Suggestions for Future Research
- o Future research should analyze CD performance trends over a longer period (e.g., 5+ years) to better understand how pipeline optimizations evolve.
- o As AI and machine learning become more integrated into DevOps, future research should focus on how predictive analytics, anomaly detection, and AI-powered rollback mechanisms improve deployment stability.
- o A dedicated study on DevSecOps practices could examine how security automation affects deployment speed without compromising compliance in regulated industries.
- o Further research should focus on how CD optimizations vary by industry, particularly in finance, healthcare, and government IT, where compliance requirements impact deployment strategies.
- o While this study focused on technical optimizations, future research should explore how team culture, skill levels, and leadership strategies influence CD performance.
- o By addressing these research gaps, future studies can provide even deeper insights into CD pipeline best practices and emerging innovations.
Conclusion of the Discussion
Conclusion
Summary of Findings
- o The average deployment frequency across organizations is 12.4 times per week, with high-performing companies deploying up to 30 times per week.

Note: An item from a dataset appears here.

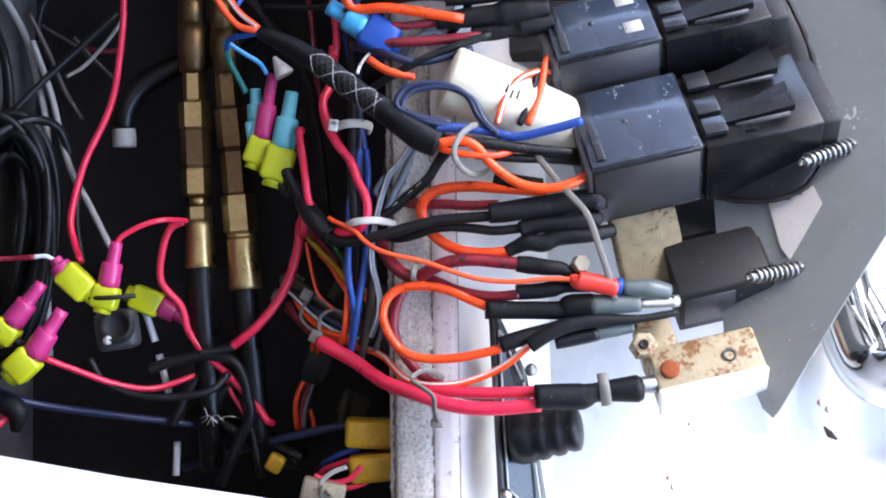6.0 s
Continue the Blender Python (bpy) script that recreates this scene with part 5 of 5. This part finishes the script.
wire("cable", BLACK, 2.4, [UB[3], (-13.2, 2.5, 152.3), (6.7, -0.1, 153.8), (31.0, 1.2, 152.2)], "black cable crossing the dash edge", "cable", group=UC)
wire("cable", RED, 2.4, [UB[4], (-13.2, 2.5, 131.1), (6.7, -0.1, 131.7), (33.3, 1.2, 134.5)], "dark red cable crossing the dash edge", "cable", group=UC)
wire("cable", NAVY, 2.0, [UB[4], (-15.3, -1.4, 125.9), (2.3, -4.0, 120.8), (28.7, -1.4, 127.2)], "navy cable crossing the dash edge", "cable", group=UC)
wire("cable", BLACK, 2.0, [(-19.9, 3.8, 110.0), (-2.0, -4.0, 119.0), (15.6, -4.0, 126.9), (37.6, -1.4, 134.6)], "black cable crossing the dash edge", "cable", group=UC)
wire("wire", PINK, 1.9, [(-59.4, 23.4, 257.3), (-54.9, 23.4, 234.7), (-48.5, 23.4, 212.1), (-43.9, 22.1, 191.5), (-42.0, 19.5, 170.8), (-39.5, 15.6, 153.1), (-38.4, 19.5, 132.5), (-42.0, 20.8, 116.8)], "pink-red wire down the upper bundle", group=BUN)
wire("wire", RED, 1.8, [(-47.2, 31.2, 259.1), (-40.7, 29.9, 204.2), (-34.2, 27.3, 149.2), (-27.8, 24.7, 103.6), (-23.1, 22.1, 67.2)], "dark red wire in the upper bundle", group=BUN)
wire("wire", BLACK, 1.9, [(-42.7, 33.8, 259.7), (-38.1, 32.5, 195.5), (-31.5, 28.6, 131.1), (-25.9, 24.7, 80.9)], "black wire in the upper bundle", group=BUN)
wire("wire", BLUE, 1.6, [(-34.2, 26.0, 139.9), (-29.5, 23.4, 112.5), (-24.9, 22.1, 80.8), (-22.2, 20.8, 53.6)], "blue wire in the upper bundle", group=BUN)
# added black sheet, standing in for the dim clutter behind the feeds
bd = thing("dark_backdrop", (85.0, 41.6, 206.2), "black sheet standing in for dark clutter behind the upper feeds", "board")
part("board", slab(bmesh.new(), [(24.1, 36.4, 297.0), (155.8, 59.8, 303.3), (155.8, 59.8, 153.1), (109.3, 54.6, 131.5), (24.1, 36.4, 126.4)], 3, (0.2, 1, 0)), MATTE, bd, smooth=False)
fb = thing("fuse_block", (89.0, 33.8, 195.7), "black fuse block with yellowed terminals", "fuse block")
part("body", box(bmesh.new(), (75, 26, 110), Matrix.Translation((103.3, 65.0, 205.6)), 2, 2), ABS, fb)
part("clear_cover", box(bmesh.new(), (26, 10, 12), Matrix.Translation((68.5, 13.0, 188.6)) @ pose(0, 0, 0, 0, 8, 0), 2, 2), CLEAR, fb, "cloudy clear cover")
part("terminal", box(bmesh.new(), (14, 8, 10), Matrix.Translation((66.1, 18.2, 203.0)), 1.2, 2), BEIGE, fb, "yellowed terminal")
part("terminal", box(bmesh.new(), (15, 8, 9), Matrix.Translation((69.7, 18.2, 172.4)), 1.2, 2), BEIGE, fb, "yellowed terminal")
part("terminal", box(bmesh.new(), (14, 8, 8), Matrix.Translation((51.8, 20.8, 157.4)), 1.2, 2), BEIGE, fb, "yellowed terminal")
part("terminal", box(bmesh.new(), (14, 8, 7), Matrix.Translation((76.8, 23.4, 160.0)), 1.2, 2), BEIGE, fb, "yellowed terminal")
part("terminal", box(bmesh.new(), (13, 8, 26), Matrix.Translation((126.9, 26.0, 177.1)), 1.2, 2), RUSTY, fb, "stained terminal")

# ---- key-switch plate on the dash ----
kp = thing("switch_plate", (41.6, 13.0, -58.5), "black dash plate with white lines and a rubber-booted switch", "plate")
kpl = part("plate", slab(bmesh.new(), [(37.1, 10.4, -3.3), (39.7, 10.4, -2.4), (54.5, 20.8, -33.0), (66.1, 18.2, -112.9), (63.4, 18.2, -116.1), (40.5, 5.2, -96.4)], 1.8, (0.8, 0.55, 0)), ABS, kp, smooth=False)
part("edge_rail", tube(bmesh.new(), [Vector((37.5, 9.1, -3.7)), Vector((40.9, 3.9, -96.2))], 1.5, 8), ABSLOW, kp)
for a, b in (((41.5, 9.8, -10.0), (45.0, 7.1, -90.0)), ((45.9, 7.8, -90.0), (62.7, 14.3, -105.6)), ((62.7, 14.3, -104.3), (54.3, 16.9, -37.3)), ((53.4, 16.9, -35.5), (42.5, 11.7, -11.4))):
    part("white_line", tube(bmesh.new(), [Vector(a) + Vector((-0.5, -0.6, 0)), Vector(b) + Vector((-0.5, -0.6, 0))], 0.7, 6), WHITEW, kpl)
for q in ((43.1, 3.9, -91.3), (65.4, 14.3, -108.3), (57.5, 16.9, -31.0)):
    part("rivet", lathe(bmesh.new(), [(0, 3.4), (1.6, 3.0), (2.4, 1.6), (2.6, 0.3)], Matrix.Translation(q) @ frame_of((0.4, -0.9, 0)), 16), STEEL, kpl, "steel rivet")
part("rubber_boot", lathe(bmesh.new(), [(0, 14), (4, 15), (10, 14.5), (12, 13), (14, 14), (17, 13.5), (19, 11.5), (22, 12.5), (25, 12), (27, 10), (30, 11), (33, 10.5), (34, 8), (35, 2)], Matrix.Translation((47.8, 10.4, -62.7)) @ frame_of((0.95, -0.3, 0.12)), 28), PVC, kp, "black ribbed rubber boot")
b = thing("bolt", (10.3, 2.6, -102.7), "small rusty bolt at the foot of the dash edge", "bolt")
part("head", lathe(bmesh.new(), [(0, 4), (3, 4), (4, 2.5)], Matrix.Translation((10.3, 0.0, -101.4)) @ frame_of((0.3, -0.9, 0)), 6), TIN, b, smooth=False)

# ---- steering wheel ----
sw = thing("steering_wheel", (281.1, 26.0, 94.6), "polished stainless steering wheel with a finger-grip rim", "steering wheel")
rim = [(278.8, 6.5, 280.0), (281.6, 3.9, 208.4), (279.6, 0.0, 137.0), (275.3, -2.6, 70.7), (270.6, 2.6, 17.8), (263.4, 15.6, -20.5), (255.1, 36.4, -40.0), (245.3, 57.2, -34.5), (237.4, 67.6, -6.7), (230.0, 72.8, 31.1)]
line = glide(rim, 10)
part("rim", tube(bmesh.new(), line, 17, 28), CHROME, sw)
grip = [(250.2, 2.6, 279.0), (254.9, 0.0, 207.7), (255.6, -3.9, 136.6), (253.5, -5.2, 70.6), (251.3, 0.0, 22.2), (248.6, 10.4, -13.6)]
gl = glide(grip, 16)
part("finger_grip", tube(bmesh.new(), gl, [13 + 2.4 * math.sin(i * 0.5) for i in range(90)], 20), CHROME, sw, "scalloped chrome finger grip")
for a, b in (((224.8, 59.8, 17.0), (245.2, 46.8, -24.5)), ((234.0, 65.0, 26.4), (250.6, 44.2, -26.7))):
    part("spoke", tube(bmesh.new(), [Vector(a), Vector(b)], 2.4, 12), CHROME, sw)
part("spoke", tube(bmesh.new(), glide([(213.3, 72.8, 59.6), (224.7, 70.2, 35.8), (241.3, 59.8, 2.9), (252.2, 46.8, -24.5)], 6), 9, 16, flat=0.4), CHROME, sw, "flat chrome spoke")
# seat foot and seat
pf = thing("seat_pedestal", (348.8, 72.8, -49.7), "cast grey pedestal foot bolted to the white deck", "pedestal")
mp = Matrix.Translation((331.0, 78.7, -39.0)) @ frame_of((0.55, -0.52, 0.66))
part("flange", lathe(bmesh.new(), [(0, 60), (3, 60), (5, 57), (10, 44), (20, 30), (34, 25), (36, 24)], mp, 48), CAST, pf)
part("post", lathe(bmesh.new(), [(30, 23), (34, 26), (90, 28), (160, 30)], mp, 36), CAST, pf, "smooth grey post")
for a in (20, 92, 164, 236, 308):
    q = mp @ Vector((6.0, 49 * math.cos(radians(a)), 49 * math.sin(radians(a))))
    part("bolt", lathe(bmesh.new(), [(0, 7.5), (3, 7.5), (3.4, 4.5), (1.5, 4)], Matrix.Translation(q) @ frame_of((0.55, -0.52, 0.66)), 16), STEEL, pf, "recessed bolt")
st = thing("helm_seat", (351.4, 39.0, 141.4), "white vinyl helm seat with a rounded edge", "seat")
bm = bmesh.new()
slab(bm, [(304.8, 33.8, 172.8), (310.7, 33.8, 191.1), (326.7, 33.8, 204.8), (381.6, 33.8, 250.5), (454.7, 33.8, 250.5), (454.7, 33.8, -5.5), (363.3, 33.8, 17.4), (335.9, 33.8, 81.4)], 40)
bmesh.ops.bevel(bm, geom=bm.edges[:], offset=9, segments=4, affect="EDGES", profile=0.5)
part("cushion", bm, SEAT, st)
part("piping", tube(bmesh.new(), glide([(335.9, 31.2, 250.0), (334.6, 29.9, 213.2), (348.2, 29.9, 140.4), (361.9, 29.9, 81.2), (371.0, 29.9, 17.4)], 6), 3.2, 10), SEAT, st, "white piping")
part("lever", tube(bmesh.new(), glide([(307.5, 33.8, 126.2), (317.6, 33.8, 122.5), (325.8, 33.8, 109.7)], 4), 3.0, 10), ABS, st, "black lever")
sh = thing("seat_bracket", (336.8, 65.0, 35.8), "black bracket under the seat", "bracket")
part("arm", slab(bmesh.new(), [(314.1, 65.0, 50.9), (360.4, 65.0, 53.7), (364.1, 65.0, 33.0), (332.1, 65.0, 18.8), (312.3, 65.0, 16.9)], 10), ABS, sh, smooth=False)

- o Lead time for changes (from code commit to deployment) was reduced from a baseline of 15.8 hours to as low as 2.5 hours in optimized pipelines.
- o The change failure rate averaged 5.6%, with organizations adopting AI-driven failure prediction and automated testing reducing it to 3.5%.
- o The mean time to recovery (MTTR) dropped from 6.1 hours in non-optimized organizations to 1.9 hours in high-performing companies using AI-driven solutions.
- o Automated Testing: Reduced lead time by 41% and failure rates by 35%.
- o Infrastructure as Code (IaC): Improved deployment consistency and reduced failure rates to 5.4%.
- o Parallelized Deployments: Allowed organizations to deploy faster, increasing deployment frequency by 93%.
- o AI-Driven Failure Prediction: Most effective strategy, lowering failure rates to 3.5% and MTTR to 1.9 hours.
- o Findings align with the DORA State of DevOps Report, confirming that automated testing, infrastructure as code, and AI-driven optimizations are key to high-performance software delivery.
- o AI-based predictive analytics in DevOps is an emerging trend that showed strong potential in reducing failure rates and improving deployment efficiency.
Final Thoughts
- o Organizations with optimized CD pipelines can release software faster, respond to market demands quicker, and maintain higher quality standards.
- o Companies that fail to adopt modern CD practices risk falling behind competitors due to slower release cycles and higher failure rates.
- o While automated testing and infrastructure as code significantly improve deployment efficiency, they must be combined with AI-driven analytics, continuous monitoring, and failure prediction to achieve the highest levels of CD performance.
- o AI-driven failure prediction showed the strongest correlation with improved deployment performance, indicating that machine learning-based optimizations will play a crucial role in the next evolution of DevOps and CD pipelines.
- o While certain CD strategies are universally beneficial, their effectiveness depends on the organization’s size, industry, and existing infrastructure.
- o Highly regulated industries (e.g., finance, healthcare) may need to integrate compliance-focused CD optimizations, while tech startups may prioritize speed and agility over stringent reliability measures.
Recommendations
1. Implement a Multi-Layered Optimization Strategy
- Organizations should combine multiple CD optimizations rather than relying on a single approach. A comprehensive strategy includes:
- o Automated Testing to reduce human error and improve code quality.
- o Infrastructure as Code (IaC) to streamline environment consistency.
- o Parallelized Deployments to improve release velocity.
- o AI-Driven Failure Prediction to minimize failure rates and accelerate recovery times.
2. Prioritize AI and Predictive Analytics in DevOps
- o Organizations should invest in AI-driven tools for deployment risk assessment, anomaly detection, and automated rollback strategies.
- o AI-powered solutions can identify potential failures before deployment, significantly improving stability and reliability.
3. Continuously Monitor and Improve Pipeline Performance
- Key performance metrics (deployment frequency, lead time, failure rate, and MTTR) should be tracked continuously.
- Organizations should adopt real-time monitoring dashboards to gain visibility into CD pipeline performance and proactively address issues.
4. Customize CD Strategies Based on Organizational Needs
- Enterprises with complex infrastructures should focus on standardized IaC, automated compliance testing, and scalable deployment orchestration.
- Startups and agile teams should emphasize speed and automation while gradually integrating AI-driven optimizations.
- Highly regulated industries should integrate security-focused CD practices (DevSecOps) to ensure compliance without sacrificing agility.
5. Invest in CD Training and Culture Transformation
- Technical training for teams on CD best practices and DevOps tools should be a priority.
- Organizations should foster a culture of continuous improvement, encouraging collaboration between developers, operations, and QA teams to maximize CD pipeline efficiency.
6. Conduct Further Research and Pilot AI-Based CD Solutions
- Organizations should conduct internal studies to assess the impact of AI-driven CD optimizations before full-scale implementation.
- Future research should explore how emerging AI models can further automate deployment processes, improve risk assessments, and reduce failure rates even more effectively.